● RECORDED INFORMATION:
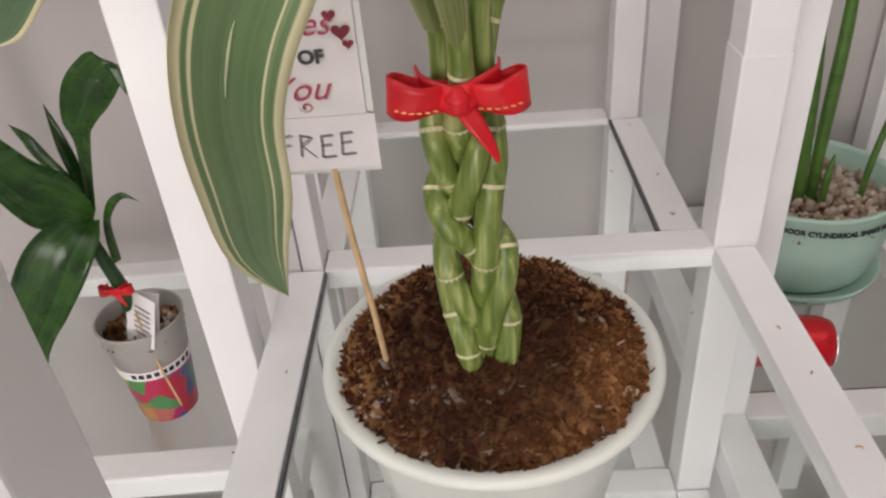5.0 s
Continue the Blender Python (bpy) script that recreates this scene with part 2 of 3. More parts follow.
def pebble_material():
    m = Mat("river_pebbles", 0.7)
    rnd = m.t.nodes.new("ShaderNodeNewGeometry").outputs["Random Per Island"]
    c = m.ramp(rnd, [(0.0, (0.16, 0.09, 0.06)), (0.35, (0.33, 0.22, 0.16)), (0.7, (0.50, 0.40, 0.32)), (1.0, (0.66, 0.60, 0.53))])
    n = m.noise(300, 4)
    return m.colour(m.mix(0.25, c, m.ramp(n, [(0.3, (0.2, 0.13, 0.1)), (0.7, (0.6, 0.5, 0.42))]))).bump(n, 0.3, 0.0005).m


def snake_material():
    m = Mat("cylindrical_snake_leaf", 0.4)
    v = m.node("ShaderNodeMapping")
    v.inputs["Scale"].default_value = (30, 30, 75)
    m.link(m.coords(), v.inputs[0])
    n = m.noise(1.0, 4, v.outputs[0])
    return m.colour(m.ramp(n, [(0.3, (0.050, 0.115, 0.018)), (0.5, (0.075, 0.165, 0.026)), (0.75, (0.10, 0.20, 0.04))])).bump(n, 0.25, 0.0006).m


PEBBLE, SNAKE = pebble_material(), snake_material()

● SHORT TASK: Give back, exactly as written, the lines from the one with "Continue the Blender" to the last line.

● SOLUTION TO THIS PROBLEM:
Continue the Blender Python (bpy) script that recreates this scene with part 2 of 3. More parts follow.
def pebble_material():
    m = Mat("river_pebbles", 0.7)
    rnd = m.t.nodes.new("ShaderNodeNewGeometry").outputs["Random Per Island"]
    c = m.ramp(rnd, [(0.0, (0.16, 0.09, 0.06)), (0.35, (0.33, 0.22, 0.16)), (0.7, (0.50, 0.40, 0.32)), (1.0, (0.66, 0.60, 0.53))])
    n = m.noise(300, 4)
    return m.colour(m.mix(0.25, c, m.ramp(n, [(0.3, (0.2, 0.13, 0.1)), (0.7, (0.6, 0.5, 0.42))]))).bump(n, 0.3, 0.0005).m


def snake_material():
    m = Mat("cylindrical_snake_leaf", 0.4)
    v = m.node("ShaderNodeMapping")
    v.inputs["Scale"].default_value = (30, 30, 75)
    m.link(m.coords(), v.inputs[0])
    n = m.noise(1.0, 4, v.outputs[0])
    return m.colour(m.ramp(n, [(0.3, (0.050, 0.115, 0.018)), (0.5, (0.075, 0.165, 0.026)), (0.75, (0.10, 0.20, 0.04))])).bump(n, 0.25, 0.0006).m


PEBBLE, SNAKE = pebble_material(), snake_material()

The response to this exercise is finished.